You are a threat to their livelihood, and they to yours.
Sure, the handshakes and camaraderie might be sincere, but when push comes to shove, everyone you are working with wants the scoop before you - and some will go to cutthroat measures to make sure they get it first.
As a result, there is a lot of backbiting. There is not a lot of authenticity. You're on an island by yourself but surrounded by everyone.
Journalism can be the most lonely and most crowded job all at the same time.
And none of this even mentions the way that people will interact with you if you happen to tweet a story that criticized their favorite team or share an opinion that their favorite player maybe isn't so good.
Death threats? That terms has become overused to the point that it's hard to take it seriously anymore.
But I need more than my fingers and toes to count the number of 'Quit your job and kill yourself' type tweets and messages I've received over the years.
The people you're working for - mean the consumers of your content, not your bosses signing a paycheck, are generally loyal to the subject you're covering, not the person you are. You feel like you're a celebrity, but if you stop covering a blue team and start covering a purple team, those who once treated you like a celebrity will hardly remember your name.

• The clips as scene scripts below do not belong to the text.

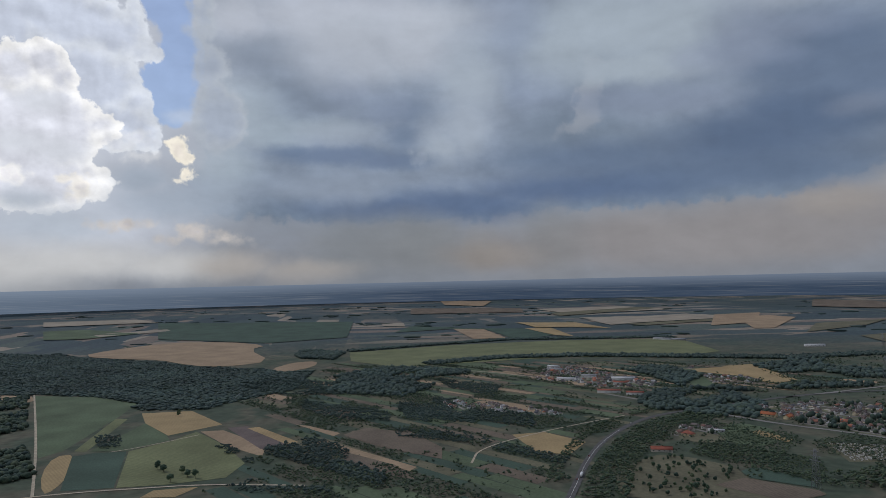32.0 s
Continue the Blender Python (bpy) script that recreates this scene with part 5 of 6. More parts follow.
building("farmhouse", "long farmhouse with a red tiled roof at an orchard", "farmhouse", -833, 494, 68, 28, 8, 3.4, 3.2, M_WALL, M_BRICKRED, 1, 4, False, 1)
building("house", "long house with an orange tiled roof at the village edge", "house", -1011, 767, 30, 25, 9, 3.6, 3.5, M_CREAM, M_ORANGE, 1, 4, False, 1)
building("house", "house with an orange tiled roof at the village edge", "house", -985, 785, 120, 18, 9, 3.6, 3.5, M_CREAM, M_ORANGE, 1, 3, False, 1)
building("petrol_station", "long flat pale canopy building beside the junction", "station", -784, 881, 50, 39, 9, 4.2, 0, M_WHITE, M_PALEROOF, 1, 5)
building("hall", "low pale hall at the junction", "hall", -744, 874, 48, 25, 10, 4.2, 1.6, M_WHITE, M_PALEROOF, 1, 3)
building("shed", "white-roofed shed in a garden", "shed", -39, 897, 14, 21, 9, 3.4, 1.6, M_WHITE, M_PALEROOF, 1, 2)
building("shed", "long white-roofed shed in a garden", "shed", -6, 930, -8, 25, 8, 3.4, 1.4, M_WHITE, M_PALEROOF, 1, 3)
for _x, _y, _d, _m in ((289, 738, -40, M_ORANGE), (312, 780, -42, M_BRICKRED), (341, 748, -42, M_ORANGE), (377, 832, -30, M_BRICKRED), (341, 852, -32, M_ORANGE), (361, 910, -20, M_BRICKRED), (429, 968, -30, M_ORANGE), (448, 1027, -32, M_BRICKRED)):
    building("house", "family house with a fresh red-orange tiled roof", "house", _x, _y, _d, 14, 10, 3.8, 4.2, M_WHITE, _m, 1, 3, False, 1, group="red-roofed houses by the hill")


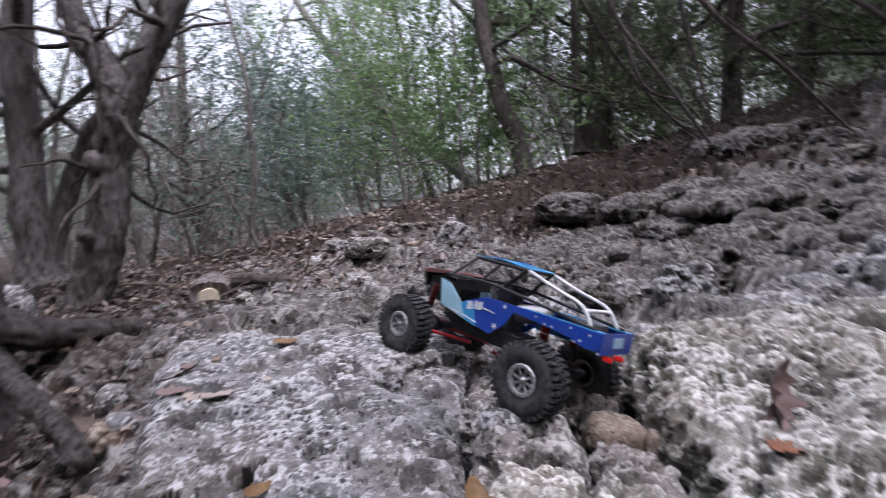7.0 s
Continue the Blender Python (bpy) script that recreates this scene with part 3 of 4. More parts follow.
tree("slender dark-barked oak trunk beside the forked tree", tree_parts(52, [(-2.29, 2.40, 0.25), (-2.31, 2.42, 0.6), (-2.33, 2.44, 1.1), (-2.36, 2.48, 1.9), (-2.42, 2.6, 3.6)], 0.085, 0.055, 10, 1.3, 0.25, 4, 6, 0.025, sides=14), BARK_OLD, LEAF_GREY)
tree("leaning dark limb of an oak behind the forked tree", tree_parts(53, [(-2.36, 2.52, 0.35), (-2.27, 2.58, 0.66), (-2.12, 2.6, 0.98), (-1.97, 2.62, 1.2), (-1.8, 2.7, 1.6), (-1.75, 2.9, 2.4)], 0.055, 0.03, 6, 0.9, 0.4, 3, 0, sides=10), BARK_OLD, LEAF_GREY)

# the leaning trunk, the sapling clump and the many-stemmed juniper on the slope
tree("leaning bare trunk with evergreen leaves on the slope", tree_parts(61, [(0.45, 4.62, 0.80), (0.36, 4.68, 1.25), (0.16, 4.8, 1.9), (-0.1, 5.0, 2.9), (-0.25, 5.3, 4.4)], 0.105, 0.06, 16, 1.7, 0.55, 7, 15, 0.035, sides=12), BARK_DARK, LEAF_GREEN)
for n, (x, y, z, dx, h) in enumerate([(0.02, 5.1, 0.74, -0.16, 2.6), (-0.16, 5.0, 0.70, -0.22, 2.9), (0.12, 5.3, 0.78, -0.08, 3.1), (-0.3, 5.4, 0.72, -0.3, 2.7)]):
    tree("thin evergreen sapling with glossy green leaves", tree_parts(70 + n, [(x, y, z), (x + dx * 0.4, y + 0.1, z + 0.4 * h), (x + dx, y + 0.2, z + h)], 0.022, 0.008, 15, 0.9, 0.18, 7, 17, 0.029, sides=7), BARK, LEAF_GREEN, group="saplings")
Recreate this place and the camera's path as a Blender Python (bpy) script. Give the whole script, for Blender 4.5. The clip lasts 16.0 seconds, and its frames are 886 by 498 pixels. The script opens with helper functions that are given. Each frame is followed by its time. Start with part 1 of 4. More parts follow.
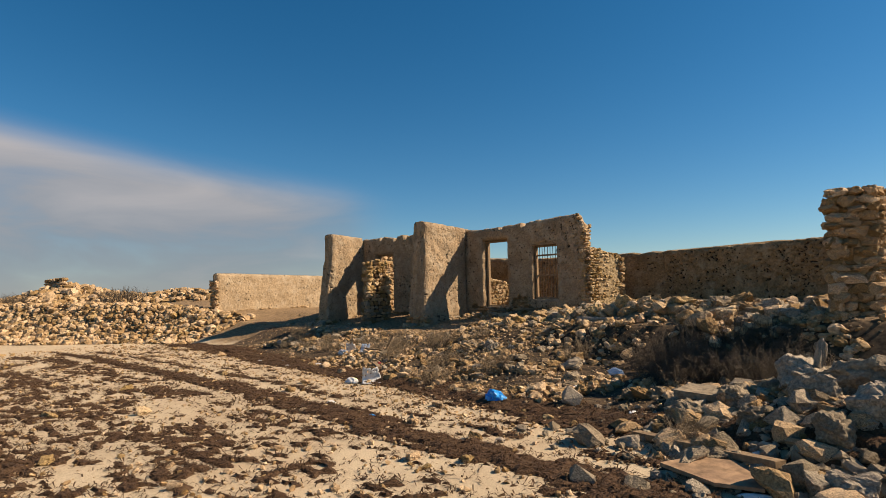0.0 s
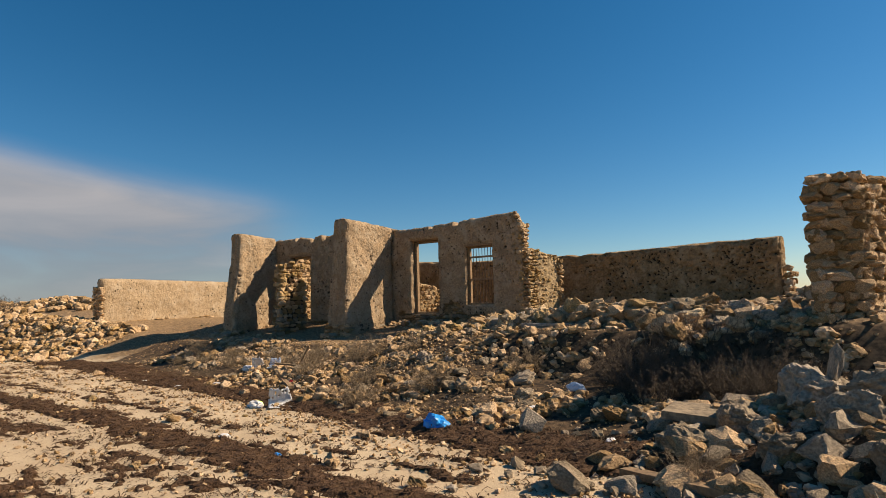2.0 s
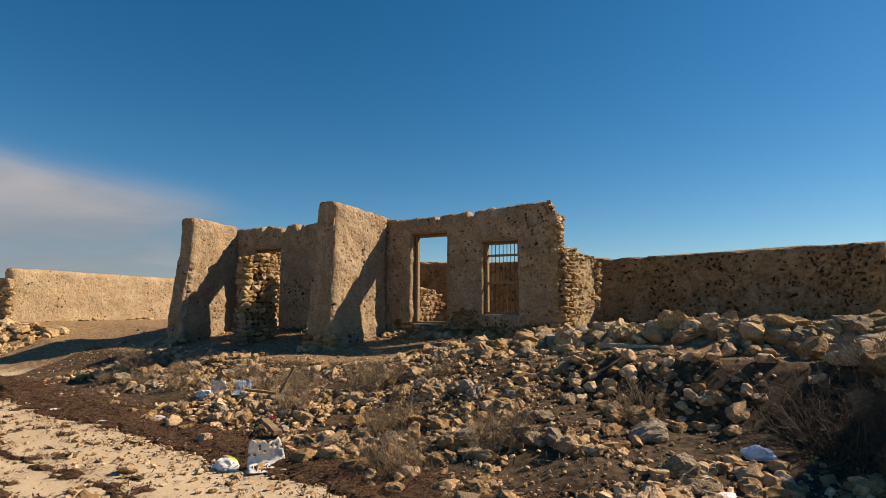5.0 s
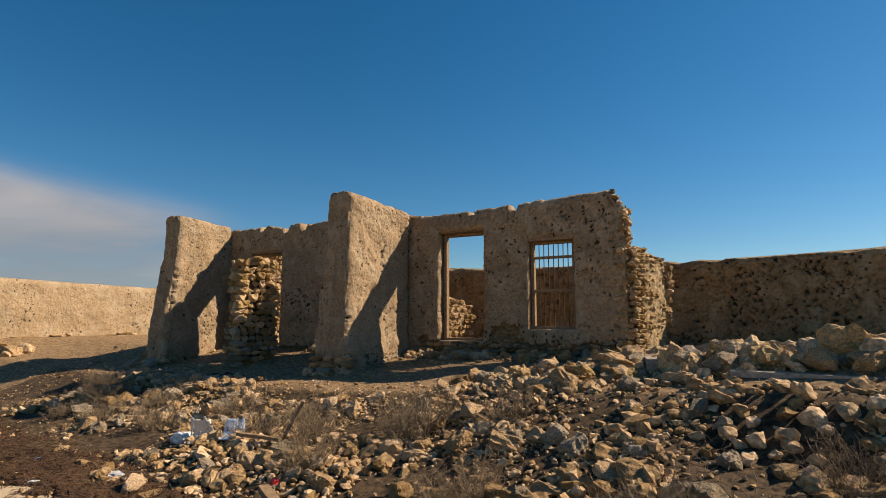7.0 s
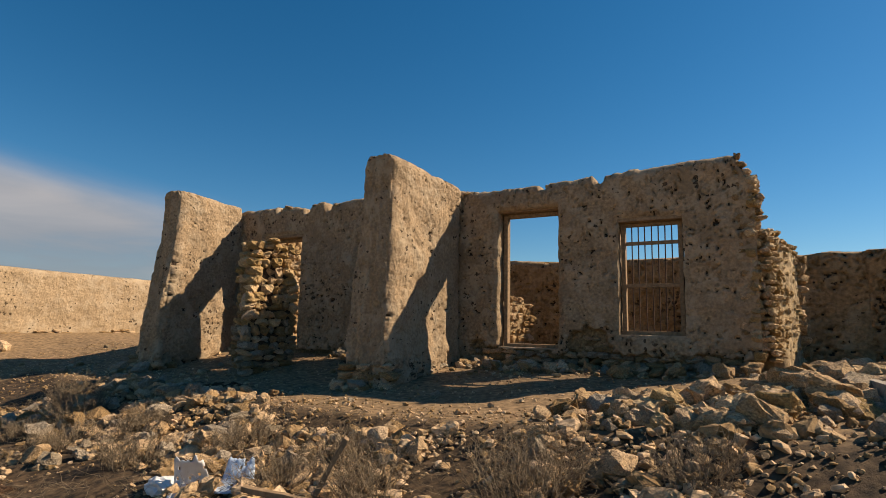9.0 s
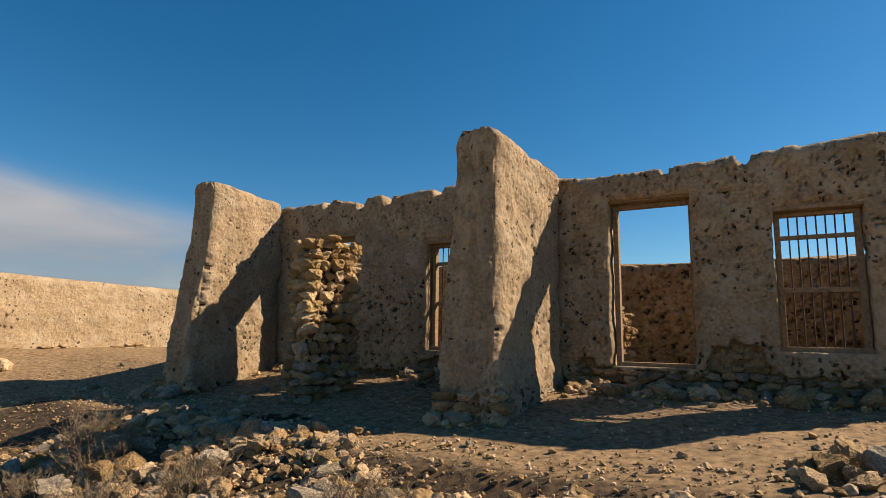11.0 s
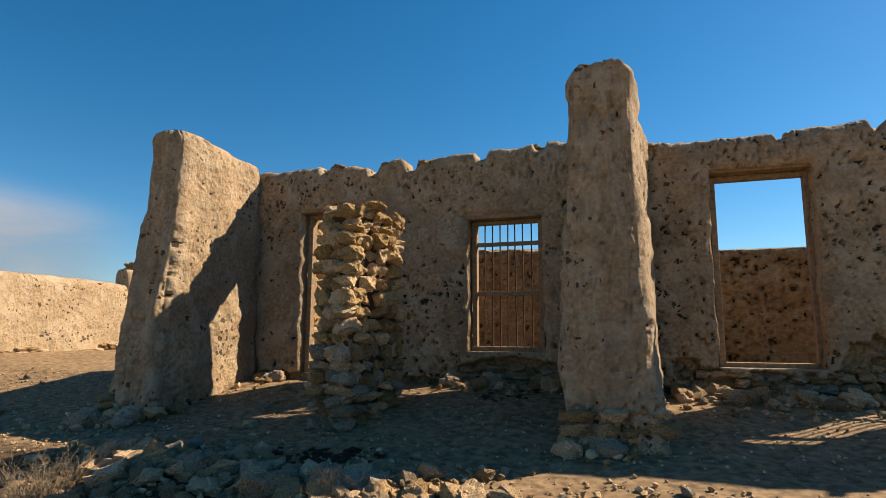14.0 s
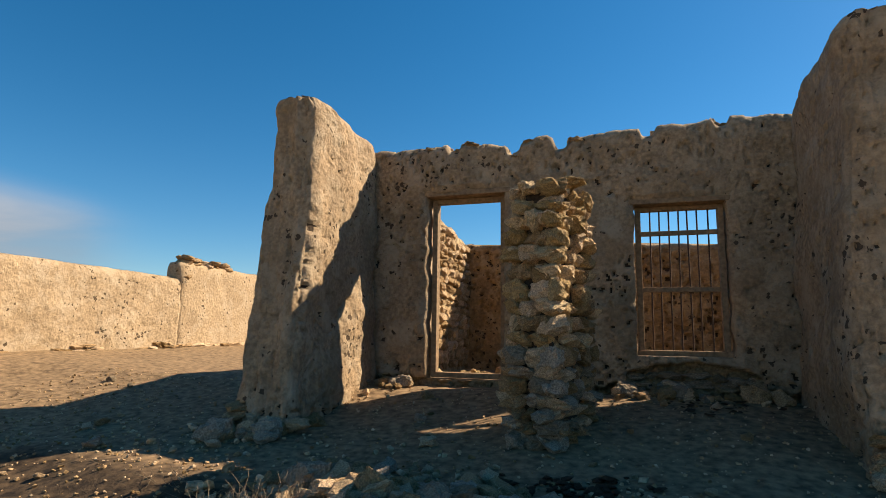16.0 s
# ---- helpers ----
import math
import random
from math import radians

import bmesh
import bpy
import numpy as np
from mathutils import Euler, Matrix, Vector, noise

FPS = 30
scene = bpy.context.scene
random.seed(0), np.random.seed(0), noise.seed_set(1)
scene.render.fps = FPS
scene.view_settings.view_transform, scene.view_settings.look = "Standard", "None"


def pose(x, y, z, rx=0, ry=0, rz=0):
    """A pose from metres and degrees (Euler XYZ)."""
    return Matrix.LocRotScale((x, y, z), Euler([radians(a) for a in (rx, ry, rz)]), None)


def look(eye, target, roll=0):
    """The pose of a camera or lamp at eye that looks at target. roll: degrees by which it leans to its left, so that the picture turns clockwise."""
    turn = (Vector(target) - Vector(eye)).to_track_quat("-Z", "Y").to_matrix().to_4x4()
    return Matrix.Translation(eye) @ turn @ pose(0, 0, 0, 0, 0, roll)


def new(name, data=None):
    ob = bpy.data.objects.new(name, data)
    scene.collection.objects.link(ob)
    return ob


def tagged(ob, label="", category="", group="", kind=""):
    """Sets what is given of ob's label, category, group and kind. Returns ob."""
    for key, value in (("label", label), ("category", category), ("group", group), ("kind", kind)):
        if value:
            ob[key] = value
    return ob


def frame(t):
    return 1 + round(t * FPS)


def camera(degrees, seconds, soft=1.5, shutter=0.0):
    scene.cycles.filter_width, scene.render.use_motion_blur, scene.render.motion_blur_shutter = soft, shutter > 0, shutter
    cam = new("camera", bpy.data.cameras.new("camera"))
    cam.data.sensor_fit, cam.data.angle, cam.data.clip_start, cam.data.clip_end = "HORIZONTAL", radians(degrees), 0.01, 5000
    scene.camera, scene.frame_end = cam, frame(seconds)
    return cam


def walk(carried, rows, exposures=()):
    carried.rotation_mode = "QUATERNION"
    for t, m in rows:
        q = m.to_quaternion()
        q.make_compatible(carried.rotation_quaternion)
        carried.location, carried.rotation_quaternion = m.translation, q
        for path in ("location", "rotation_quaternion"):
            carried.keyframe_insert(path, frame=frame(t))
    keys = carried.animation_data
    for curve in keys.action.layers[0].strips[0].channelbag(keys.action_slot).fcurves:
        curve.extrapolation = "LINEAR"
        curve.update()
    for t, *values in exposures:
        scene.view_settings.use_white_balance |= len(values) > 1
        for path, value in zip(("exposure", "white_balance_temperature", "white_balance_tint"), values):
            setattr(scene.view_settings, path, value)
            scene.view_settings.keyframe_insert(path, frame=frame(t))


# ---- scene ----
cam = camera(76.0, 16.0, soft=0.5)
PATH = [
    (0, (10.163, -13.352, 0.48), (8.834, -11.866, 0.636), -1.3),
    (0.5, (9.835, -13.157, 0.435), (8.556, -11.63, 0.606), -1.6),
    (1, (9.614, -12.842, 0.419), (8.396, -11.266, 0.599), -1.8),
    (1.5, (9.361, -12.543, 0.395), (8.203, -10.923, 0.578), -1.6),
    (2, (9.057, -12.259, 0.388), (7.95, -10.603, 0.57), -1.6),
    (2.5, (8.67, -11.839, 0.382), (7.619, -10.147, 0.564), -1.4),
    (3, (8.191, -11.568, 0.397), (7.182, -9.849, 0.573), -0.8),
    (3.5, (7.687, -11.343, 0.37), (6.707, -9.607, 0.541), -0.3),
    (4, (7.239, -11.136, 0.371), (6.279, -9.39, 0.544), -0.1),
    (4.2, (7.07, -11.049, 0.391), (6.113, -9.302, 0.568), -0.0),
    (6.3, (5.393, -9.692, 0.422), (4.449, -7.945, 0.656), 0.0),
    (6.5, (5.222, -9.53, 0.409), (4.283, -7.779, 0.642), 0.2),
    (7, (4.874, -9.144, 0.407), (3.931, -7.399, 0.658), 0.0),
    (7.5, (4.536, -8.729, 0.409), (3.6, -6.981, 0.673), -0.1),
    (8, (4.153, -8.368, 0.375), (3.216, -6.62, 0.633), 0.2),
    (8.5, (3.74, -8.033, 0.331), (2.781, -6.297, 0.587), 0.6),
    (9, (3.25, -7.675, 0.347), (2.275, -5.949, 0.613), 1.1),
    (9.5, (2.774, -7.373, 0.336), (1.774, -5.663, 0.612), 1.6),
    (10, (2.35, -7.135, 0.372), (1.343, -5.431, 0.659), 1.4),
    (10.2, (2.159, -7.072, 0.383), (1.155, -5.367, 0.673), 1.2),
    (12.3, (0.506, -6.779, 0.412), (-0.273, -4.958, 0.694), 0.6),
    (12.5, (0.334, -6.707, 0.415), (-0.392, -4.864, 0.694), 0.5),
    (13, (-0.039, -6.625, 0.423), (-0.71, -4.762, 0.706), 0.5),
    (13.5, (-0.417, -6.501, 0.431), (-1.07, -4.632, 0.712), 0.3),
    (14, (-0.805, -6.283, 0.41), (-1.442, -4.409, 0.693), 0.2),
    (14.5, (-1.235, -6.222, 0.421), (-1.856, -4.342, 0.71), 0.0),
    (15, (-1.657, -6.168, 0.397), (-2.265, -4.286, 0.691), 0.3),
    (15.5, (-2.128, -6.054, 0.39), (-2.726, -4.168, 0.682), 0.6),
    (16, (-2.625, -6.005, 0.388), (-3.251, -4.127, 0.674), 0.8),
]
walk(cam, [(t, look(e, g, r)) for t, e, g, r in PATH], exposures=[(0, 0.68, 7150, 14), (8, 0.68, 7150, 14), (10.2, 0.78, 7100, 13), (12.5, 1.0, 7000, 12), (16, 1.1, 7000, 12)])

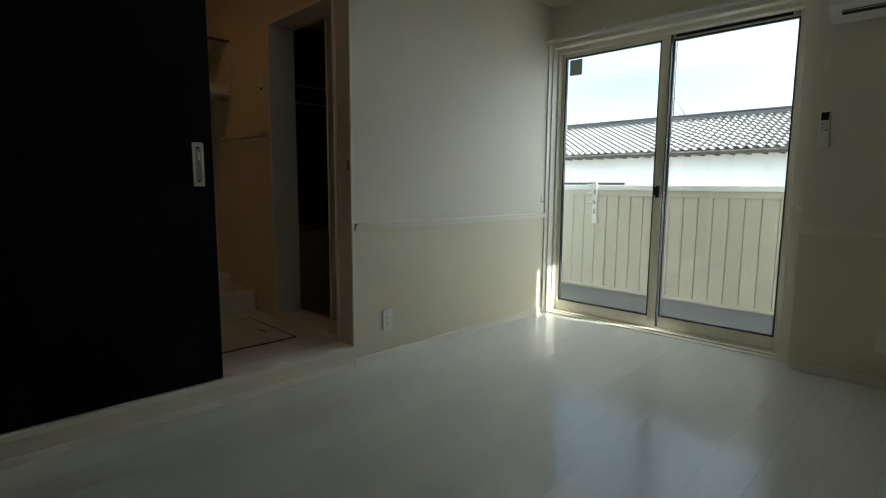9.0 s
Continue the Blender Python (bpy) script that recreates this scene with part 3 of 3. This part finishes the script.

Journalism is a fun game. It's not very profitable, generally speaking, and it's an absolute grind. More and more, we're seeing people like Will who open their eyes one day and realize their dream job is much closer to a nightmare.
More and more, we're seeing people like Will make the brave step to walk away from the perceived dream job and find something else.
To some, it might not make sense - why would you leave the dream? But if you have even a shred of insight into the grind it really is, you're almost envious of people like Will - of people brave enough to get out.
We love you, Will. Take care of your mentals and get yourself back on the right track. The beat will continue to roll on without you, but your impact will last a while.